#### What the exercise asks
Only the lines from the line with "3. More parts follow." through the line with "return placed(name, me, parent, label, m)" should be copied, exactly as they appear, with both ends kept.

#### Extracted material
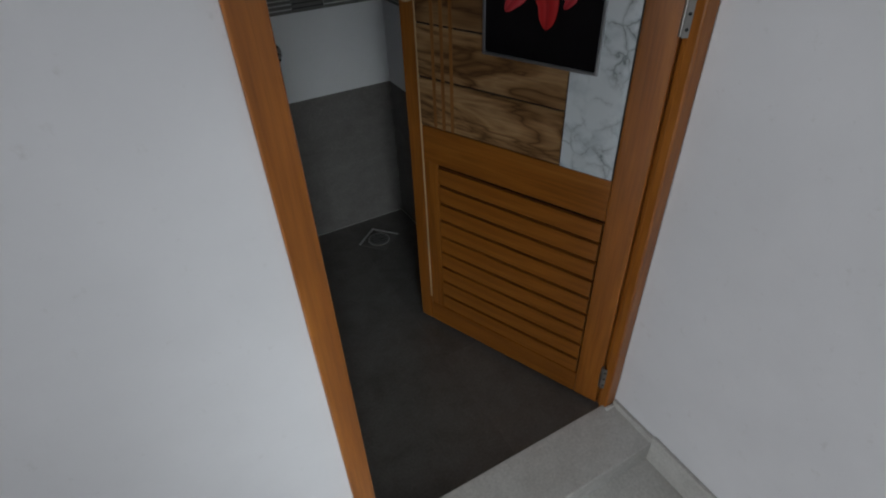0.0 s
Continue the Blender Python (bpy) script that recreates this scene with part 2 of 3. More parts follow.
def part(name, bm, mat, parent=None, label="", smooth=False, m=None):
    """Links a bmesh as one mesh object under a thing or part."""
    me = bpy.data.meshes.new(name)
    bm.normal_update()
    bm.to_mesh(me)
    bm.free()
    for one in (mat if isinstance(mat, (list, tuple)) else [mat]):
        me.materials.append(one)
    if smooth:
        me.polygons.foreach_set("use_smooth", [True] * len(me.polygons))
    return placed(name, me, parent, label, m)


def placed(name, me, parent=None, label="", m=None):
    ob = new(name, me)
    if m is not None:
        ob.matrix_basis = m
    if parent is not None:
        ob.parent = parent
    if label:
        ob["label"] = label
    return ob


def thing(name, label, category, m=None, group="", kind=""):
    ob = new(name)
    if m is not None:
        ob.matrix_basis = m
    return tagged(ob, label, category, group, kind)


def box(x0, y0, z0, x1, y1, z1, bevel=0.0, seg=2):
    bm = bmesh.new()
    bmesh.ops.create_cube(bm, size=1)
    for v in bm.verts:
        v.co = Vector(((x0 + x1) / 2 + v.co.x * (x1 - x0), (y0 + y1) / 2 + v.co.y * (y1 - y0), (z0 + z1) / 2 + v.co.z * (z1 - z0)))
    if bevel:
        bmesh.ops.bevel(bm, geom=bm.edges[:], offset=bevel, segments=seg, affect="EDGES", profile=0.5)
    return bm


def boxes(*all_boxes):
    out = bmesh.new()
    for b in all_boxes:
        one = box(*b)
        me = bpy.data.meshes.new("tmp")
        one.to_mesh(me)
        one.free()
        out.from_mesh(me)
        bpy.data.meshes.remove(me)
    return out


def loft(rings, cap=True):
    """A skin over closed rings with the same count of points."""
    bm = bmesh.new()
    rows = [[bm.verts.new(p) for p in r] for r in rings]
    n = len(rows[0])
    for a, b in zip(rows, rows[1:]):
        for i in range(n):
            bm.faces.new((a[i], a[(i + 1) % n], b[(i + 1) % n], b[i]))
    if cap:
        bm.faces.new(list(reversed(rows[0])))
        bm.faces.new(rows[-1])
    bmesh.ops.recalc_face_normals(bm, faces=bm.faces[:])
    return bm


def lathe(profile, n=28, cap=True):
    """Turned round z: (radius, z) from bottom to top."""
    return loft([[(r * math.cos(2 * math.pi * i / n), r * math.sin(2 * math.pi * i / n), z) for i in range(n)] for r, z in profile], cap)


def tube(points, radius, n=12, steps=8):
    """A round tube along a smooth line through the points."""
    p = [Vector(q) for q in points]
    line = []
    for i in range(len(p) - 1):
        a, b, c, d = p[max(i - 1, 0)], p[i], p[i + 1], p[min(i + 2, len(p) - 1)]
        for k in range(steps):
            t = k / steps
            line.append(0.5 * ((2 * b) + (c - a) * t + (2 * a - 5 * b + 4 * c - d) * t * t + (3 * b - a - 3 * c + d) * t ** 3))
    line.append(p[-1])
    rings, side = [], None
    for i, q in enumerate(line):
        way = (line[min(i + 1, len(line) - 1)] - line[max(i - 1, 0)]).normalized()
        if side is None:
            side = way.orthogonal().normalized()
        side = (side - way * side.dot(way)).normalized()
        up = way.cross(side)
        r = radius(i / (len(line) - 1)) if callable(radius) else radius
        rings.append([q + r * (side * math.cos(2 * math.pi * k / n) + up * math.sin(2 * math.pi * k / n)) for k in range(n)])
    return loft(rings)


def rod(a, b, r, n=16):
    return tube([a, b], r, n, 1)


def turned(bm, m):
    bmesh.ops.transform(bm, matrix=m, verts=bm.verts[:])
    return bm


# ---------------------------------------------------------------- structure


def setting(name, bm, mat, label, category):
    return tagged(part(name, bm, mat), label, category, kind="structure")


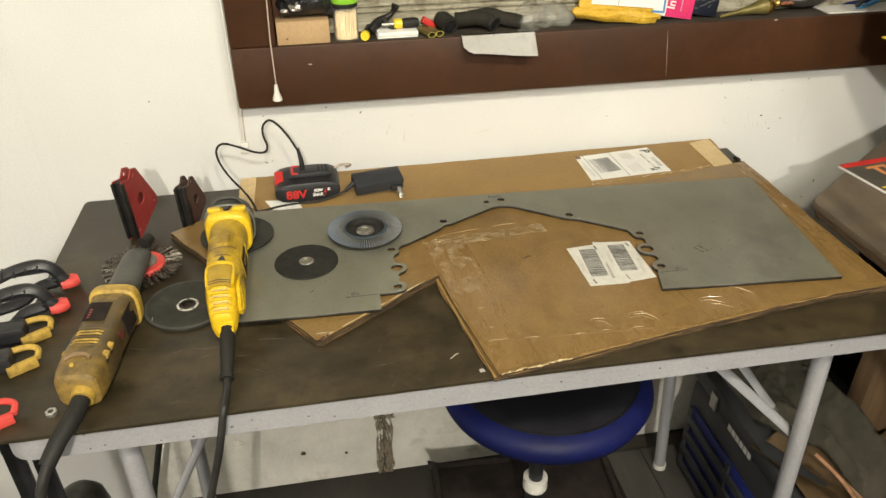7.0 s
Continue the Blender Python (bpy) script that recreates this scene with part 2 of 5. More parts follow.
    mailer=surface("yellow_mailer", (0.52, 0.305, 0.022), (0.64, 0.40, 0.040), 0.5, scale=22, bump=0.5, depth=0.005),
    pink=surface("magenta_print", (0.50, 0.018, 0.105), (0.60, 0.030, 0.145), 0.4, scale=12),
    navy=surface("navy_cover", (0.005, 0.0075, 0.016), (0.010, 0.014, 0.026), 0.35, scale=20, grime=(0.05, 0.06, 0.075), grime_at=0.74),
    cyan=surface("blue_print", (0.04, 0.17, 0.36), (0.06, 0.22, 0.44), 0.45, scale=20),
    brass=surface("polished_brass", (0.50, 0.34, 0.085), (0.68, 0.48, 0.15), 0.24, metal=1.0, scale=30),
    copper=surface("copper_wire", (0.36, 0.13, 0.055), (0.50, 0.20, 0.09), 0.4, metal=0.8, scale=60),
    dial=surface("clock_dial", (0.57, 0.55, 0.61), (0.63, 0.61, 0.67), 0.4, scale=6, bump=0),
    cut_brass=surface("cut_brass_end", (0.34, 0.29, 0.06), (0.46, 0.40, 0.10), 0.4, metal=0.3, scale=60),
    green_tin=surface("olive_brass_tube", (0.13, 0.105, 0.030), (0.24, 0.20, 0.07), 0.45, metal=0.5, scale=30),
    orange=surface("orange_print", (0.52, 0.20, 0.06), (0.62, 0.26, 0.09), 0.45, scale=12),
    cover=surface("dark_cover", (0.055, 0.050, 0.042), (0.095, 0.085, 0.070), 0.4, scale=10),
    yellow_sheet=surface("yellow_sheet", (0.66, 0.48, 0.02), (0.76, 0.58, 0.03), 0.4, scale=12),
    cord=surface("cotton_cord", (0.40, 0.32, 0.26), (0.52, 0.43, 0.36), 0.8, scale=200),
    ivory=surface("ivory_plastic", (0.62, 0.60, 0.54), (0.72, 0.70, 0.64), 0.4, scale=20),
    mark=surface("grey_scuff", (0.30, 0.29, 0.26), (0.46, 0.44, 0.40), 0.8, scale=60),
    soiled=surface("soiled_grip", (0.30, 0.195, 0.018), (0.47, 0.305, 0.020), 0.5, scale=26, fine=320, bump=0.2, grime=(0.16, 0.105, 0.018), grime_at=0.54),
    grease=surface("dark_grease", (0.040, 0.030, 0.017), (0.10, 0.078, 0.048), 0.7, scale=60, bump=0.4),
    rust=surface("grease_smear", (0.17, 0.135, 0.090), (0.30, 0.25, 0.18), 0.85, scale=60, stretch=(2.5, 1, 0.5), bump=0.3, flecks=0.80, fleck_most=0.75),
    dull_black=surface("dull_black_film", (0.012, 0.009, 0.008), (0.026, 0.020, 0.017), 0.85, scale=40, specular=0.15),
    mark_dark=surface("worn_grey_rim", (0.032, 0.032, 0.028), (0.066, 0.065, 0.057), 0.75, scale=50, fine=700, bump=0.4, depth=0.0006),
    label_paper=surface("taped_label_paper", (0.50, 0.485, 0.43), (0.575, 0.56, 0.50), 0.5, scale=20, fine=120, bump=0.25, coat=0.2),
    label_ink=surface("faded_print", (0.045, 0.044, 0.041), (0.11, 0.107, 0.10), 0.6, scale=120, bump=0),
    kraft_light=surface("pale_cardboard", (0.36, 0.235, 0.115), (0.45, 0.30, 0.155), 0.65, scale=10, fine=260, bump=0.12),
    hose_rubber=surface("dusty_black_rubber", (0.014, 0.0125, 0.009), (0.034, 0.030, 0.022), 0.8, scale=26, bump=0.35, specular=0.2, grime=(0.010, 0.009, 0.007), grime_at=0.58),
    nick=surface("worn_brown", (0.19, 0.135, 0.095), (0.27, 0.20, 0.15), 0.8, scale=90),
    board_scratch=surface("rubbed_hardboard", (0.060, 0.047, 0.027), (0.085, 0.068, 0.042), 0.6, scale=120),
    blue_rim=surface("bright_blue_plastic", (0.010, 0.040, 0.40), (0.016, 0.060, 0.52), 0.4, scale=14),
    spot=surface("white_scuff", (0.22, 0.205, 0.18), (0.42, 0.40, 0.36), 0.8, scale=60),
)

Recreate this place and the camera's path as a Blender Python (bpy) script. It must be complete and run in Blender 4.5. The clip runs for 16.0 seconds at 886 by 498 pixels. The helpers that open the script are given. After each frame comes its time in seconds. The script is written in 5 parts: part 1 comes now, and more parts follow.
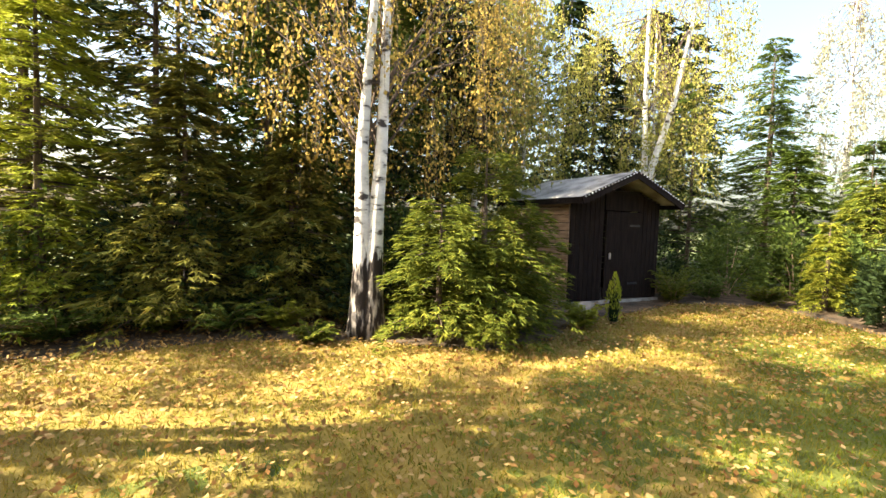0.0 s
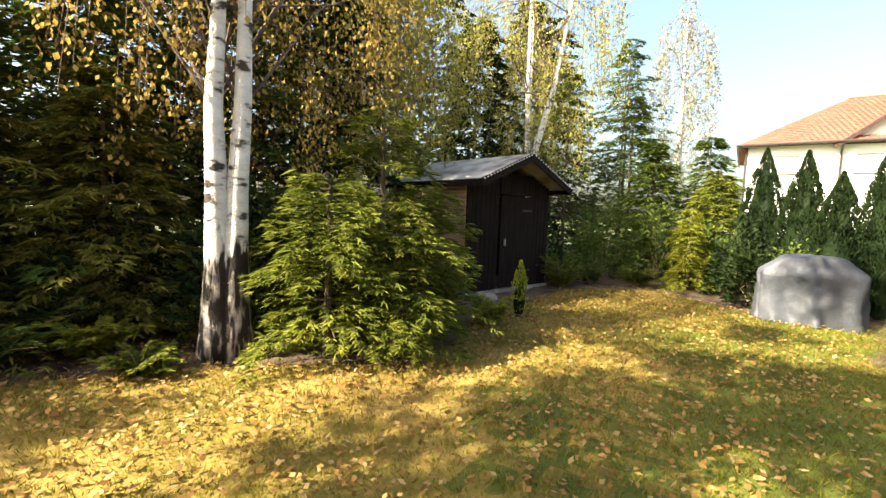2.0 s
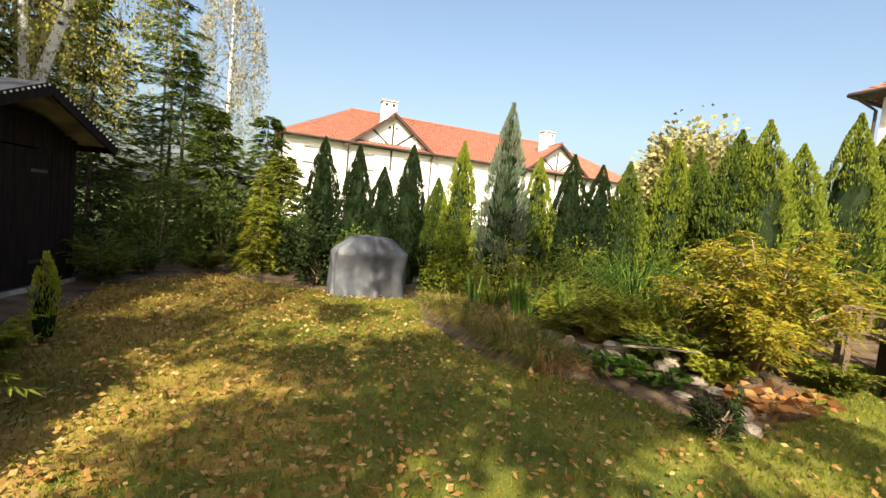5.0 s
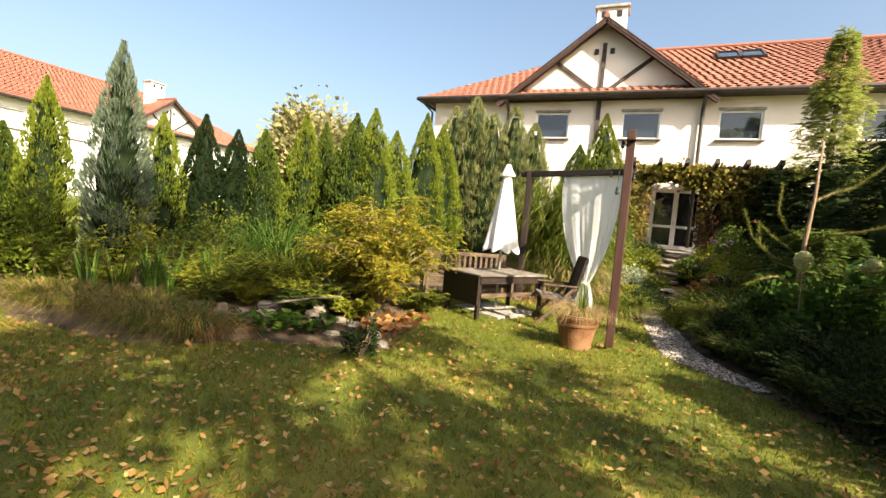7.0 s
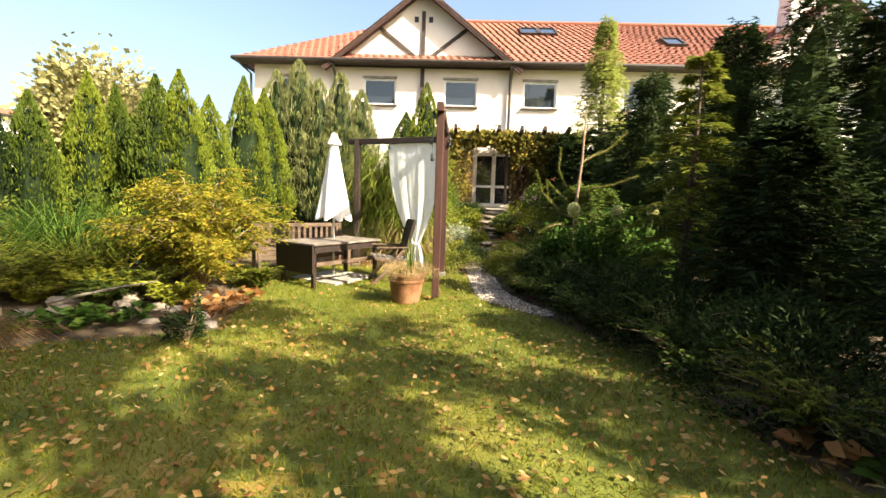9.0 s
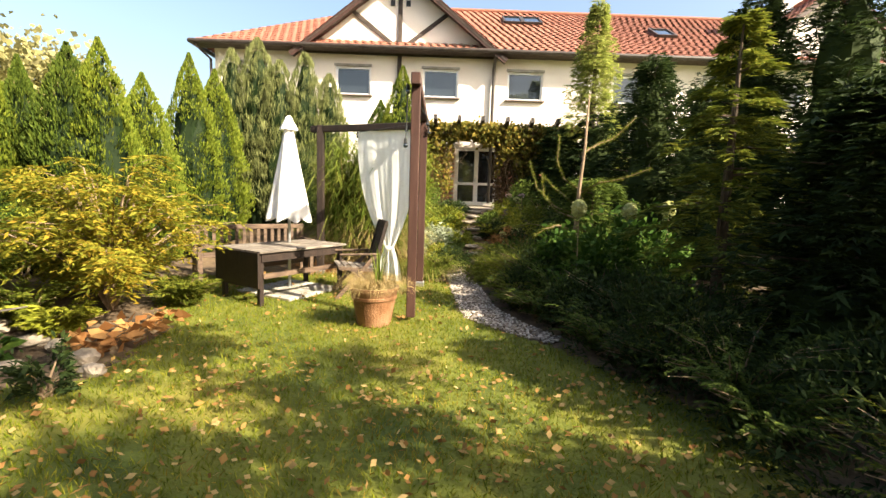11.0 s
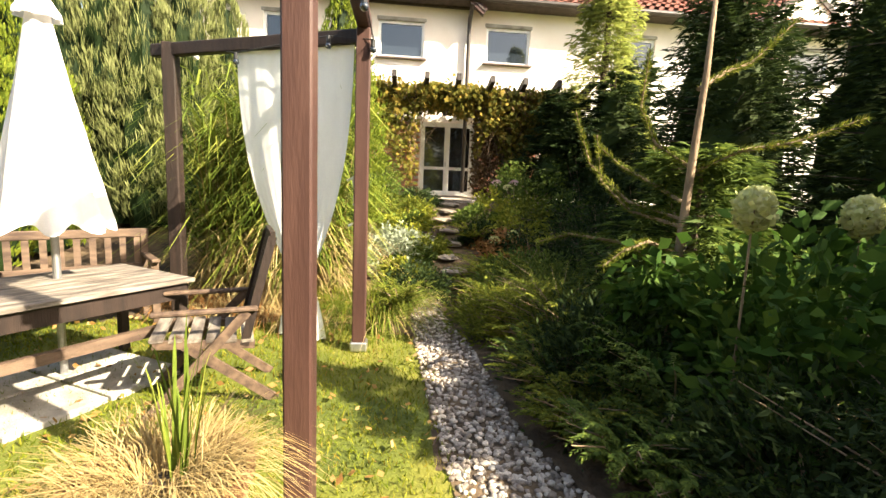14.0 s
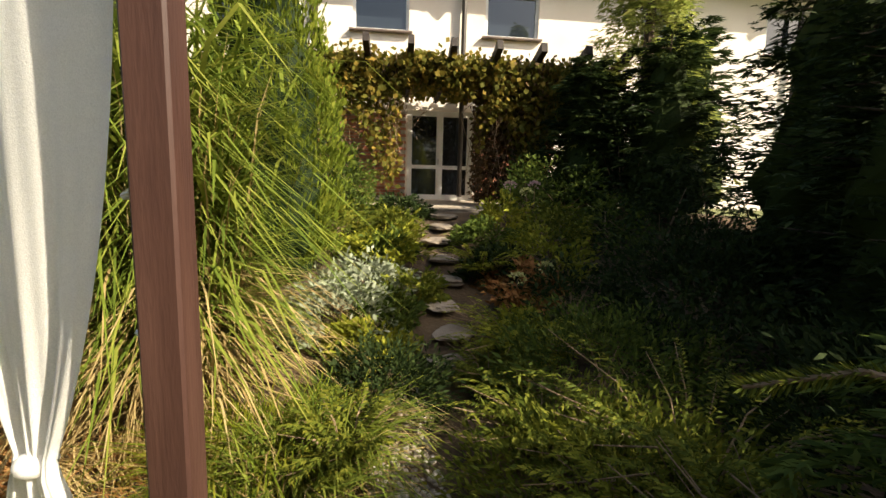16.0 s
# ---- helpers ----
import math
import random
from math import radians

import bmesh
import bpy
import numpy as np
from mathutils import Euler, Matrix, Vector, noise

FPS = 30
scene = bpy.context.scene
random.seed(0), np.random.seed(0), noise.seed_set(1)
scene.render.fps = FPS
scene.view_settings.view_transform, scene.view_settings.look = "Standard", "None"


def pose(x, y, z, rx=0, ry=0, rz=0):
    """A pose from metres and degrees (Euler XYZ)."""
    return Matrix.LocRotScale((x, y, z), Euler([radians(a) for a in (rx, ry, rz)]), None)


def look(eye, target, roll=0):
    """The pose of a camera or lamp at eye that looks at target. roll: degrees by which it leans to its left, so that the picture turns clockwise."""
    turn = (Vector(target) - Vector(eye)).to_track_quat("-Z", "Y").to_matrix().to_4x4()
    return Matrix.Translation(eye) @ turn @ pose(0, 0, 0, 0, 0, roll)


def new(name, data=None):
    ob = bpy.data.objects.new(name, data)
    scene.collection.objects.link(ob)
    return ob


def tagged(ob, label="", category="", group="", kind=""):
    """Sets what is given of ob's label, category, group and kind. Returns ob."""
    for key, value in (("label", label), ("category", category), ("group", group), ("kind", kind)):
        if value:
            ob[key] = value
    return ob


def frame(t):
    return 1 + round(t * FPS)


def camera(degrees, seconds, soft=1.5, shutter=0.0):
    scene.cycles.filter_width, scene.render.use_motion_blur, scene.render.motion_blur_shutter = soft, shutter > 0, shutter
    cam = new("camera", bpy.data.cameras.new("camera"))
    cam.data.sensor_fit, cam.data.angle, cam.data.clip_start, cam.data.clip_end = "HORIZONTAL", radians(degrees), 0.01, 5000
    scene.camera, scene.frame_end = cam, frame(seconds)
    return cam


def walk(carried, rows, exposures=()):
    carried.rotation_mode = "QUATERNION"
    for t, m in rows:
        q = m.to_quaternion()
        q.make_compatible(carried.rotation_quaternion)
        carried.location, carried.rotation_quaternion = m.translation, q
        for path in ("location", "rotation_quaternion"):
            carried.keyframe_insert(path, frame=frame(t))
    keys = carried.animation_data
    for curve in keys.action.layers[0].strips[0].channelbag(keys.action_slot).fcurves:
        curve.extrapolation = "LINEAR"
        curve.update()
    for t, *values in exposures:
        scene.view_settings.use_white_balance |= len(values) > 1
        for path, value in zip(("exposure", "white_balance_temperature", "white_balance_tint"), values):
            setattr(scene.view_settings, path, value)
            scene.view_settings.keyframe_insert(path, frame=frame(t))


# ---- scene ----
cam = camera(90.0, 16.0)
PATH = [
    (0, (0.266, 0.436, 1.56), (-0.999, -1.11, 1.448), 1.8),
    (0.5, (0.146, 0.105, 1.501), (-1.308, -1.263, 1.371), 2.5),
    (1, (0.062, -0.2, 1.521), (-1.478, -1.471, 1.399), 3.0),
    (1.5, (-0.097, -0.476, 1.51), (-1.683, -1.686, 1.366), 2.5),
    (2, (-0.314, -0.616, 1.512), (-1.968, -1.73, 1.357), 2.1),
    (2.5, (-0.525, -0.753, 1.519), (-2.333, -1.592, 1.349), 2.6),
    (3, (-0.689, -0.961, 1.55), (-2.574, -1.611, 1.393), 3.0),
    (5.5, (-1.365, -1.546, 1.482), (-3.031, -0.445, 1.366), 6.4),
    (6, (-1.315, -1.636, 1.462), (-2.74, -0.237, 1.361), 6.8),
    (6.5, (-1.298, -1.754, 1.44), (-2.39, -0.082, 1.329), 5.4),
    (7, (-1.288, -1.865, 1.412), (-2.042, -0.016, 1.298), 5.0),
    (7.5, (-1.212, -2.019, 1.43), (-1.723, -0.089, 1.306), 3.2),
    (8, (-1.124, -2.174, 1.443), (-1.4, -0.2, 1.285), 2.6),
    (8.5, (-1.055, -2.232, 1.439), (-1.203, -0.247, 1.246), 2.4),
    (9, (-1.032, -2.126, 1.437), (-1.104, -0.14, 1.215), 1.9),
    (11.5, (-1.038, -0.418, 1.389), (-1.014, 1.569, 1.161), 1.9),
    (12, (-1.035, 0.166, 1.355), (-0.998, 2.151, 1.118), 1.8),
    (12.5, (-1.016, 0.771, 1.361), (-0.965, 2.754, 1.11), 1.9),
    (13, (-1.063, 1.345, 1.37), (-0.989, 3.328, 1.119), 2.4),
    (13.5, (-1.012, 1.938, 1.359), (-0.85, 3.914, 1.096), 2.4),
    (14, (-0.993, 2.494, 1.381), (-0.812, 4.468, 1.115), 2.4),
    (14.5, (-0.944, 3.096, 1.383), (-0.739, 5.067, 1.11), 2.5),
    (15, (-0.813, 3.699, 1.42), (-0.606, 5.67, 1.152), 1.7),
    (15.5, (-0.786, 4.331, 1.416), (-0.579, 6.304, 1.161), 2.3),
    (16, (-0.747, 4.995, 1.46), (-0.543, 6.967, 1.196), 1.6),
]
EXPOSURE = [(0.0, 2.85), (0.5, 2.7), (1.5, 2.6), (3.0, 2.1), (5.5, 1.65), (6.3, 1.65), (8.5, 2.1), (11.5, 2.08), (12.0, 2.2), (12.6, 2.55), (13.2, 2.55), (14.0, 2.4), (14.5, 2.15), (15.0, 2.3), (15.5, 2.3), (16.0, 1.3)]
walk(cam, [(t, look(eye, target, roll)) for t, eye, target, roll in PATH], EXPOSURE)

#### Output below
Continue the Blender Python (bpy) script that recreates this scene with part 2 of 3. More parts follow.
def part(name, bm, mat, parent=None, label="", smooth=False, m=None):
    """Links a bmesh as one mesh object under a thing or part."""
    me = bpy.data.meshes.new(name)
    bm.normal_update()
    bm.to_mesh(me)
    bm.free()
    for one in (mat if isinstance(mat, (list, tuple)) else [mat]):
        me.materials.append(one)
    if smooth:
        me.polygons.foreach_set("use_smooth", [True] * len(me.polygons))
    return placed(name, me, parent, label, m)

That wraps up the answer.